К счастью, для Смоктуновича немецкий плен не продолжился ста­линскими лагерями (как, видимо, произошло с его фронтовым товари­щем Александром Грековым и тысячами других). Демобилизовавшись, старший сержант поступает учиться в театральную студию в Красно­ярске, одну из пятидесяти трех студий страны, воспитывающих акте­ров... Надо сказать, что решение стать актером никак Смоктуновским не откомментировано. Мог поступить в лесотехнический, попал в теат­ральный. Пошел за компанию с товарищем. Товарищ не поступил. Смоктуновского приняли. Что стояло за выбором профессии, казалось бы, предельно далекой от мира, где он вырос? Первый раз попал в те­атр в 14 лет: «Подделывал билеты и ходил в театр. А там другой воздух, погашенные огни. Атмосфера взволнованного уюта». Выступление в школьной самодеятельности закончилось провалом: истерически за­хохотал, выйдя в первый раз на сцену, заразил смехом зрительный зал, из кружка выгнали. Систематически с артистическим миром Смокту­новский соприкасался, работая киномехаником. Ежедневное сопри­косновение с инореальностью экрана могло запомниться. В начале войны по экранам страны широко шли зарубежные фильмы, среди них «Леди Гамильтон» с Лоренсом Оливье и Вивьен Ли... Тут бедные, тусклые, серые будни, там заманчивое цветение любви и битвы; краси­вые мужчины и женщины переживают невероятные страсти. Кстати, это была и своего рода хорошая профессиональная школа: по многу раз смотреть одни и те же картины, запоминая их наизусть по кадрам,

по репликам, по жестам. Любовь к иностранным фильмам останется на всю жизнь. Объясняя свои актерские метания, в качестве стимулов Смоктуновский назовет «трофейные фильмы». Из поразивших актеров выделит Эмиля Яннингса, потрясшего его «мощью простоты» в филь­ме «Президент буров» (тут Смоктуновский в выборе совпал с Никола­ем Хмелевым, для которого Яннингс был кумиром).

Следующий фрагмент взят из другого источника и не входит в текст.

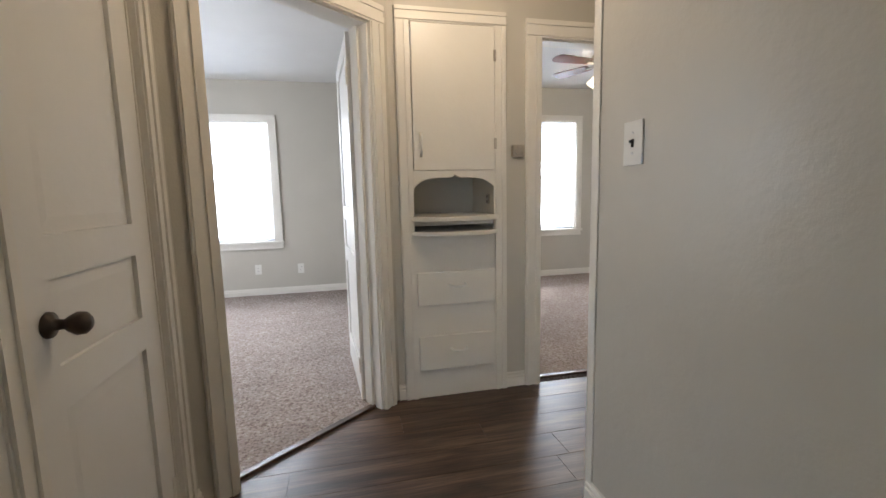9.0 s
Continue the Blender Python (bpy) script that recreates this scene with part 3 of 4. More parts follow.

Наконец, кровавый и грязный военный быт мог стимулировать тягу к яркому, легкому существованию, с которым ассоциировались актер­ская профессия, сам мир театра. Театр и война причудливо сойдутся уже в конце жизни, когда много лет искавшая адресата медаль «За от­вагу» была вручена Смоктуновскому прямо на мхатовской сцене после спектакля. Воинская награда была повешена на театральный камзол. Людовик XIV в гриме и обсыпанном пудрой парике принимал благо­дарности за подвиг сержанта Смоктуновича.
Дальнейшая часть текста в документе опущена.